Companies must introduce robust security tools to negate the chances of human error
The data security incident suffered by Twitter puts into context how essential it is for companies to implement adequate security controls such as privileged access management and multi-factor authentication in order to negate the human factor which is the primary target of social engineering attacks.
“Social engineering attacks are usually quite sophisticated, and can involve substantial pattern-of-life analysis, including research of the target to craft specific bespoke lures, such as websites and tailored emails – referred to as pattern-of-life-analysis.

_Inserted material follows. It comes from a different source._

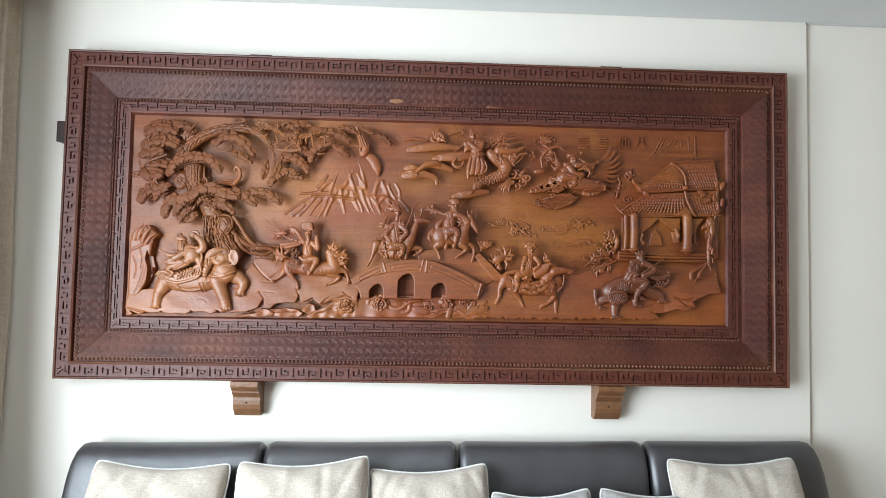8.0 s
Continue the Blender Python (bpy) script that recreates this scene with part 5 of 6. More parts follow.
def qilin():
    c = Carving((-0.686, 0.111), (-0.310, 0.398), 118)
    c.tube([(-0.582, 0.212), (-0.532, 0.203), (-0.463, 0.199), (-0.394, 0.209)], (42, 36, 38, 42), (44, 50, 54, 56), k=6)
    c.tube([(-0.587, 0.199), (-0.567, 0.164), (-0.549, 0.144), (-0.544, 0.121)], (28, 14, 9, 10), (54, 56, 54, 54), k=4)
    c.tube([(-0.597, 0.199), (-0.613, 0.173), (-0.629, 0.160), (-0.643, 0.149)], (26, 13, 9, 9), (40, 40, 42, 44), k=4)
    c.tube([(-0.394, 0.199), (-0.356, 0.195), (-0.344, 0.173), (-0.339, 0.149)], (28, 15, 9, 9), (60, 62, 60, 58), k=4)
    c.tube([(-0.417, 0.183), (-0.380, 0.168), (-0.398, 0.150), (-0.426, 0.138)], (24, 13, 9, 8), (52, 52, 52, 50), k=4)
    c.tube([(-0.394, 0.214), (-0.406, 0.245), (-0.410, 0.268)], (40, 34, 26), (58, 66, 70), k=6)
    # head with open jaw
    c.tube([(-0.417, 0.268), (-0.394, 0.260), (-0.367, 0.253)], (24, 19, 10), (76, 80, 78), k=4).tube([(-0.406, 0.247), (-0.385, 0.239), (-0.371, 0.241)], (10, 8, 5), (78, 80, 78), k=2)
    c.blob((-0.402, 0.272), 7, 6, 6, 100, k=1).blob((-0.367, 0.255), 7, 6, 6, 84, k=1)
    c.scatter((-0.559, 0.214), 46, 34, 120, 3.6, 76, 15, 3, 1).scatter((-0.479, 0.199), 58, 26, 90, 3.4, 86, 7, 14, 1)
    c.hatch((-0.394, 0.210), 50, 44, 60, 10, 2.2, 2)
    # flame mane: wavy locks that stream ahead of the head
    g = random.Random(31)
    for i in range(22):
        w = radians(112 - 6.6 * i + g.uniform(-5, 5))
        base = (-0.410 + 0.0016 * i, 0.272 - 0.0022 * i + g.uniform(-0.006, 0.006))
        l, b = g.uniform(48, 96) * (0.75 if i < 4 else 1.0), g.choice((-1, 1)) * g.uniform(5, 10)
        p = [off(base, l * f * math.cos(w) - b * math.sin(6.5 * f) * math.sin(w), -l * f * math.sin(w) - b * math.sin(6.5 * f) * math.cos(w)) for f in (0, 0.25, 0.5, 0.75, 1.0)]
        c.tube(p, (8, 7.5, 6, 4.5, 1.5), (70, 80 + g.uniform(-8, 10), 84 + g.uniform(-10, 10), 80, 70), k=1, per=3)
        c.incise(p, 1.4, 2.4, 2)
    # rider
    rider(c, (-0.503, 0.235), (-0.503, 0.311), (-0.503, 0.341), 80, 32, [([(-0.486, 0.306), (-0.462, 0.281), (-0.466, 0.311), (-0.468, 0.331)], (90, 100, 98, 94)), ([(-0.520, 0.306), (-0.534, 0.325), (-0.554, 0.353), (-0.574, 0.364)], (84, 82, 74, 66))], [([(-0.509, 0.233), (-0.467, 0.236), (-0.480, 0.203), (-0.498, 0.178)], (92, 100, 96, 88))], 1.0, 3)
    c.slab([(-0.525, 0.356), (-0.531, 0.385), (-0.517, 0.390), (-0.498, 0.391), (-0.485, 0.385), (-0.481, 0.357)], 58, 106, soft=8, k=1).tube([(-0.525, 0.361), (-0.503, 0.354), (-0.482, 0.359)], 4, 104, k=1).tube([(-0.502, 0.331), (-0.498, 0.316), (-0.501, 0.302)], (13, 9, 3), 102, k=1)
    c.tube([(-0.532, 0.245), (-0.509, 0.233), (-0.475, 0.239)], (9, 12, 9), (98, 104, 104), k=2)
    # tail, banner staff and trailing cloth
    c.tufts((-0.601, 0.245), 8, 66, 170, 50, 8, 50, 34, 0.6).tube([(-0.555, 0.357), (-0.594, 0.364), (-0.624, 0.341), (-0.670, 0.356)], (4, 5, 5, 4), 52).tube([(-0.686, 0.394), (-0.640, 0.360), (-0.594, 0.325), (-0.540, 0.310)], 4.5, (40, 48, 54, 62))
    c.slab([(-0.624, 0.302), (-0.578, 0.310), (-0.534, 0.319), (-0.538, 0.296), (-0.578, 0.283), (-0.620, 0.275)], 20, 58, soft=8).incise([(-0.617, 0.291), (-0.578, 0.296), (-0.538, 0.308)], 3, 5)
    c.tufts((-0.617, 0.264), 6, 50, 300, 60, 8, 46, 35).tufts((-0.620, 0.333), 6, 46, 160, 80, 7, 44, 36).blob((-0.613, 0.344), 26, 10, 9, 52)
    c.tufts((-0.341, 0.153), 3, 20, 260, 40, 4, 60, 8).sash((-0.525, 0.302), 2, 90, 185, 6, 70, 4)
    for p in ((-0.544, 0.120), (-0.645, 0.147), (-0.337, 0.147), (-0.429, 0.137)):
        c.blob(p, 9, 7, 9, 56, k=1)
    return c.skin("horned_beast_with_rider", "carved scaly horned beast galloping with a tall-hatted rider", 0.8)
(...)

“The threat actor studies the target’s online presence, including their use of social media, to identify social and family networks, favourite restaurants, hobbies, sporting or musical interests. The majority of these attacks are carried out for financial gain, as is the case with this one,” says Dr Francis Gaffney, Director of Threat Intelligence at Mimecast.
“Human error is required for these attacks to be successful, which highlights the importance of regular cyber awareness training to increase employees’ knowledge about such methodologies used by threat actors. Our State of Email Security report found 56% of organisations do not provide awareness training on a frequent basis, leaving businesses increasingly vulnerable.
“At the same time, appropriately managed access controls for administrative or supervisory accounts can assist in preventing the escalation of privileges, or abuse of permissions, that this particular attack relied upon. These need to change to prevent further successful attacks such as this one, that can have massive reputational damage for any company,” he adds.